Candyman

C
 

Nia DaCosta’s masterly, deeply unsettling film is not just another horror sequel.

Yahya Abdul-Mateen II

There are always those who don’t believe. The myth goes that if you stand in front of a mirror and say his name five times, the Candyman will come out and get you. The world has changed a lot since the original film was released back in 1993. As has the setting. The run-down projects of Chicago’s Cabrini-Green, on the Near North Side, have been cleared to make way for a new gentrification. And so the new film is all bright, open-plan apartments and minimalist public spaces, with mirrors everywhere…

Tony Todd returns as the eponymous bogeyman, but he’s a shadowy figure appearing half-seen in a shattered reflection or stepping out of a hole in the wall. Our new protagonist is Anthony McCoy (Yahya Abdul-Mateen II), a cocky visual artist whose girlfriend, Brianna (Teyonah Parris), runs an upscale art gallery. But Anthony has lost his mojo, so when Brianna’s brother Troy (the London-born Nathan Stewart-Jarrett) relates the macabre tale of Candyman, Anthony sets off for inspiration to what remains of the projects. There he meets William Burke (Colman Domingo), who claims that the legend is for real…

If the sequel doesn’t entirely step outside the horror genre, it is a constant joy to behold. Whether patrolling Chicago’s skyscrapers with her camera upside down or framing her subjects like figures in a landscape, director Nia DaCosta exhibits a compelling visual style. And the scenes of slaughter prove particularly unnerving, more by what we don’t see than by what we do. Not that DaCosta pulls back from the gore, showcasing at least three scenes that will have the squeamish vomiting for the exit. The 15 certificate seems a little puzzling – I don’t know any fifteen-year-old that I’d let anywhere near it. The first Candyman was an 18, and its follow-up is considerably more disturbing, not to say gruesome. Well, the times they are a’changing.

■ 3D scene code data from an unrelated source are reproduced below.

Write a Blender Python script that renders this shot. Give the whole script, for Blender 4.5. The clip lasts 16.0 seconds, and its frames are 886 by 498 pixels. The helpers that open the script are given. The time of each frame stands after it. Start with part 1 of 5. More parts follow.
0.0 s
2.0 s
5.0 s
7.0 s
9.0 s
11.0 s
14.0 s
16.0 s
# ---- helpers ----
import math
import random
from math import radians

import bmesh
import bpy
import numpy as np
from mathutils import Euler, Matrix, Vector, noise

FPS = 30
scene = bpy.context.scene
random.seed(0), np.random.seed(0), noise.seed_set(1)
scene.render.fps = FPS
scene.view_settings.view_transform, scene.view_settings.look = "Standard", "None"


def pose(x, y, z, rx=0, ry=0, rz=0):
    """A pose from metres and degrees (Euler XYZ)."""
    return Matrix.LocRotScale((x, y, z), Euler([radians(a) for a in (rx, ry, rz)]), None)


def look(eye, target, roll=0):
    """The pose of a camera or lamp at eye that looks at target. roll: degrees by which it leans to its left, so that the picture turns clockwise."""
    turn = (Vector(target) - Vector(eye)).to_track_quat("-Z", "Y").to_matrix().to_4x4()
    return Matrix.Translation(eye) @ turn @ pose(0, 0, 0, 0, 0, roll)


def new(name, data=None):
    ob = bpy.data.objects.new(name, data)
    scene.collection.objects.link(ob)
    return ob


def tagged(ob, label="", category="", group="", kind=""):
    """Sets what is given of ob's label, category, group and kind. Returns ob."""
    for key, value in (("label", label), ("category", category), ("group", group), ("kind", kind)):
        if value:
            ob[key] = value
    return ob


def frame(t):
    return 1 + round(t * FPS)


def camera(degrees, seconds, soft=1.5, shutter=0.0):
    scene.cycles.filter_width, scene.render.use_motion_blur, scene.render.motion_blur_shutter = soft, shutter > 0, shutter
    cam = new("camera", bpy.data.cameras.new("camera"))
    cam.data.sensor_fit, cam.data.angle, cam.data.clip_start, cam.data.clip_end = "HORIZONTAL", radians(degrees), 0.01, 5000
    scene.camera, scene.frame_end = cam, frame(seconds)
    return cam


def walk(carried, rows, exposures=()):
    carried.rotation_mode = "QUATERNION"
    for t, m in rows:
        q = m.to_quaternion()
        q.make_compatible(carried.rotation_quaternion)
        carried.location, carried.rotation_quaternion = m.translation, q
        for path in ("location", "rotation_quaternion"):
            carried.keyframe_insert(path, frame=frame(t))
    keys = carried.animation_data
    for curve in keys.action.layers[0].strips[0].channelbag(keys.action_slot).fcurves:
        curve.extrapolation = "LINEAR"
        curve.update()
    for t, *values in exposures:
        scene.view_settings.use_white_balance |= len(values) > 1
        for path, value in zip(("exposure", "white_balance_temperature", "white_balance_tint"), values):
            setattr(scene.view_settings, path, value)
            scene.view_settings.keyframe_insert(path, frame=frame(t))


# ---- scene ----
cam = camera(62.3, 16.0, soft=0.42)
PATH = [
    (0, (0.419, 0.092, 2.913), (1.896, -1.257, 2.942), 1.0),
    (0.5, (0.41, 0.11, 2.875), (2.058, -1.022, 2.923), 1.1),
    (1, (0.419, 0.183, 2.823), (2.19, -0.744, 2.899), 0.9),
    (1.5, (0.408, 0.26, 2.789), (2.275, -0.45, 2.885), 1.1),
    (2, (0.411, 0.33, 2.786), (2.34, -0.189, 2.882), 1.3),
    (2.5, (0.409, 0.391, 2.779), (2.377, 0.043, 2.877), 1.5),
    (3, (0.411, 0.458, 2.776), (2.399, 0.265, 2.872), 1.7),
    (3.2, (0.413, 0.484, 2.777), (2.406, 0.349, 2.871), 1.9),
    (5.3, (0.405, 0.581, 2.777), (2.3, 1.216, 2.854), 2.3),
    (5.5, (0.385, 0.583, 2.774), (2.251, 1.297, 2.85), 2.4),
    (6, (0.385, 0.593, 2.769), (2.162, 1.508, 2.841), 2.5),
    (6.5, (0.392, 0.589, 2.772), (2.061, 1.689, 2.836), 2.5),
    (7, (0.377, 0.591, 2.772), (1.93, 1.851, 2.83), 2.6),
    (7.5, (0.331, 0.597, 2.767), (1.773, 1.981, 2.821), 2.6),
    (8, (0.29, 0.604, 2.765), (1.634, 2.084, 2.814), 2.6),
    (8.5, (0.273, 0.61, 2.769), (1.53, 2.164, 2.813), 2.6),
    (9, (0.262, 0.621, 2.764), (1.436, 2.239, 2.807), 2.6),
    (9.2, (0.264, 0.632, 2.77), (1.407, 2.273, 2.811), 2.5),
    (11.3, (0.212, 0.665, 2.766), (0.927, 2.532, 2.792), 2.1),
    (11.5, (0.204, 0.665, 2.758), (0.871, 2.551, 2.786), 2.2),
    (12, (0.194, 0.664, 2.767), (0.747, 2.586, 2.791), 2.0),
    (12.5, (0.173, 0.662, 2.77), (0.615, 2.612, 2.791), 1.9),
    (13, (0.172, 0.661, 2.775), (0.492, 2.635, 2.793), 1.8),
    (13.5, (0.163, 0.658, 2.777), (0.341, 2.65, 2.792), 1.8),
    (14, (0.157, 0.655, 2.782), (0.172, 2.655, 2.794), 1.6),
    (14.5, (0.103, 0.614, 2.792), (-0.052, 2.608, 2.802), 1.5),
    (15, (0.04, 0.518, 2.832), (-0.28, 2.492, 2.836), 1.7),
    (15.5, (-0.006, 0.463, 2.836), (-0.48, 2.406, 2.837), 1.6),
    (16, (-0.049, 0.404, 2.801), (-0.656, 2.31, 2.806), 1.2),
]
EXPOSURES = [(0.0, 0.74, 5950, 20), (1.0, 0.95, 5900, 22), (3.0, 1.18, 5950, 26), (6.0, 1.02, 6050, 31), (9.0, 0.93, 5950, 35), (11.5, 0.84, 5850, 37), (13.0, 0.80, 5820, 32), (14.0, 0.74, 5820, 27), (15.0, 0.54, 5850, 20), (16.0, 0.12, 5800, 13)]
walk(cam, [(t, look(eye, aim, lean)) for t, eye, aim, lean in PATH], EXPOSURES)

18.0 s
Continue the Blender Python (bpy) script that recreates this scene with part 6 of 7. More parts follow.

But there’s so much more to this Candyman than the horror. The film is also a timely commentary on race, art and urban change, with Chicago itself stepping in as a major player. Just as the art critic Finley Stephens (Rebecca Spence) comments on one painting that there is “not much room for the viewer in the interpretation,” so DaCosta’s film can be viewed in several ways. DaCosta herself is black and co-penned the script with Win Rosenfeld and Jordan Peele. Rosenfeld is the president and CEO of Peele’s production company Monkeyjaw, while Peele himself wrote and directed Get Out and Us. With Candyman, Peele is cementing the gold standard of the black horror subgenre (to which Antebellum should be added as a major example), while DaCosta has gone on to direct the new Marvel blockbuster, The Marvels. The latter gig will make her the youngest director of a Marvel film (she was born in 1989) and the first black woman. And with Candyman, which debuted at the No. 1 spot at the US box-office, she has become the first black woman to have directed a chart-topping movie.

JAMES CAMERON-WILSON

Cast
: Yahya Abdul-Mateen II, Teyonah Parris, Nathan Stewart-Jarrett, Colman Domingo, Kyle Kaminsky, Vanessa Williams, Rebbeca Spence, Brian King, Miriam Moss, Carl Clemons-Hopkins, Michael Hargrove, Rodney L Jones III, Heidi Grace Engerman, Tony Todd, and the voice of Virginia Madsen.

Dir Nia DaCosta, Pro Ian Cooper, Win Rosenfeld and Jordan Peele, Screenplay Jordan Peele, Win Rosenfeld and Nia DaCosta, Ph John Guleserian, Pro Des Cara Brower, Ed Catrin Hedström, Music Robert A. A. Lowe, Costumes Lizzie Cook, Sound Michael Babock and Chris Diebold.

Metro-Goldwyn-Mayer/Monkeypaw Productions/Bron Creative-Universal Pictures.
91 mins. USA/Canada. 2021. Rel: 27 August 2021. Cert. 15.